Williams was given a code violation for coaching, a one penalty point for breaking a racquet and finally a game penalty after calling Ramos a “thief” for these previous violations. The 36-year-old Wiliams was fined $17,000 for these code violations.

Some pointed out that many male tennis players have badgered umpires during changeovers but have not been penalized. While a couple of men and women tennis players have been penalized for racquet violations at this year’s US Open, only Serena Williams was penalized for verbal abuse.

In a statement, Women’s Tennis Association chief executive Steve Simon said, “The WTA believes that there should be no difference in the standards of tolerance provided to the emotions expressed by men versus women. We do not believe that this was done last night.”

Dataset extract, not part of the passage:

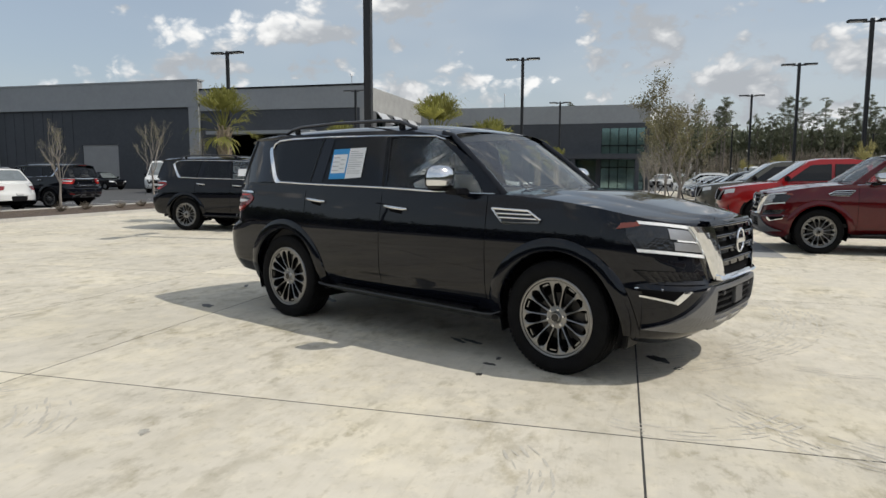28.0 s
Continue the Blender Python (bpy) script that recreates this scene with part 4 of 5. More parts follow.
        for k in range(11):
            wdt = 0.17 if k % 4 else 0.10
            part("print_line", sheet([(-0.70, 1.655 - 0.02 * k), (-0.70 + wdt, 1.655 - 0.02 * k), (-0.70 + wdt, 1.650 - 0.02 * k), (-0.70, 1.650 - 0.02 * k)], cab(-1, 0.0065), 0.001, 0), M_INK, c2)
    return car


big_suv("black_suv", "glossy black sport utility with chrome trim and window price cards", M_BLACKPAINT, pose(-2.957, 5.884, 0, 0, 0, 66.24), card=True)

# ---- buildings ----
def wall_box(name, lo, hi, material, parent):
    return part(name, box(lo, hi), material, parent)


def main_building():
    b = thing("dealership_building", "long low dealership with dark grey walls and pale grey parapet band", "building")
    x0 = -52.66                       # front wall plane, faces +x
    # front wall, in stretches round the openings
    wall_box("front_wall", (x0 - 0.4, -57, -0.2), (x0, -46.2, 7.9), M_DARKWALL, b)
    wall_box("front_wall", (x0 - 0.4, -46.2, 4.4), (x0, -41.8, 7.9), M_DARKWALL, b)
    wall_box("front_wall", (x0 - 0.4, -41.8, -0.2), (x0, -33.3, 7.9), M_DARKWALL, b)
    wall_box("front_wall", (x0 - 0.6, -32.2, 5.3), (x0 - 0.1, -15.4, 7.5), M_DARKWALL, b)
    wall_box("front_wall", (x0 - 0.6, -20.2, -0.2), (x0 - 0.1, -15.4, 5.3), M_DARKBLOCK, b)
    wall_box("front_wall", (x0 - 0.6, -32.2, -0.2), (x0 - 0.1, -30.6, 5.3), M_DARKWALL, b)
    wall_box("pilaster", (x0 - 0.5, -33.3, -0.2), (x0 + 0.25, -32.2, 8.2), M_LIGHTWALL, b)
    wall_box("pilaster", (x0 - 0.5, -57.9, -0.2), (x0 + 0.25, -57.0, 8.2), M_LIGHTWALL, b)
    wall_box("parapet", (x0 - 0.5, -57.9, 7.9), (x0 + 0.28, -32.2, 10.35), M_LIGHTWALL, b)
    wall_box("parapet", (x0 - 0.6, -32.2, 7.5), (x0 + 0.02, -15.2, 9.45), M_LIGHTWALL, b)
    wall_box("coping", (x0 - 0.7, -32.2, 9.45), (x0 + 0.08, -15.1, 9.6), M_TRIM, b)
    wall_box("coping", (x0 - 0.7, -58.0, 10.35), (x0 + 0.34, -32.1, 10.5), M_LIGHTWALL, b)
    # dark back sheet gives the open bay its inner shade by colour
    wall_box("service_bay", (x0 - 9, -30.6, -0.2), (x0 - 8.6, -20.2, 5.3), M_CABIN, b)
    wall_box("bay_floor", (x0 - 9, -30.6, -0.2), (x0 - 0.6, -20.2, -0.08), M_CONCBASE, b)
    wall_box("canopy", (x0 - 0.4, -30.8, 5.2), (x0 + 1.2, -20.0, 5.5), M_LIGHTWALL, b)
    door = wall_box("roller_door", (x0 - 0.3, -46.2, -0.2), (x0 - 0.12, -41.8, 4.4), M_SHUTTER, b)
    for k in range(9):
        part("slat", box((x0 - 0.12, -46.15, 0.02 + k * 0.48), (x0 - 0.08, -41.85, 0.44 + k * 0.48)), M_SHUTTER, door)
    for k in range(8):
        part("panel_joint", box((x0, -56 + k * 1.25, 0), (x0 + 0.012, -55.97 + k * 1.25, 7.9)), M_TRIM, b)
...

BBC tennis presenter Sue Barker, agreed, stating, “I’ve sat courtside watching the men ranting at umpires and they haven’t been given a violation.”

Male tennis players confirmed online that they have done worse than Williams on the court, but have not received penalties or code violations for “verbal abuse.”

As Williams and Osaka were given their trophies, a moved Williams was seen comforting an emotional Osaka. When the crowd jeered and booed, Williams shared the message, “She played well and this is her first Grand Slam. AND I know you guys were rooting and I was too, but let’s make this the best we can. We’ll get through it. Let’s give everyone the credit where credit is due… Congratulations Naomi.”

After being asked how it felt to play and defeat Serena Williams, Naomia Osaka said, “I’m going to sort of defer from your question. I know everyone was cheering for her and I’m sorry it had to end like this. I just want to say ‘thank you for watching the match.'”

A day later, an Australian tabloid, Herald Sun, published a racist cartoon of both Serena Williams and Naomi Osaka. The cartoonist, Mark Knight, has come under fire for depicting Williams as a huge baby with large lips, stomping on a racquet. The racist illustration drew comparisons to U.S. Jim Crow era images where Black people were depicted as angry, large and animalistic. He also depicted Naomi Osaka as a thin, whitewashed woman with blonde hair to elucidate her “calmness.”

The racist cartoon further illuminates the anti-Black and sexist public treatment of Serena Williams. Many have condemned it online.

The mistreatment towards Serena Williams can be interpreted as a continuation of an earlier incident this year where reports confirmed she was the most drug tested tennis player in the top league.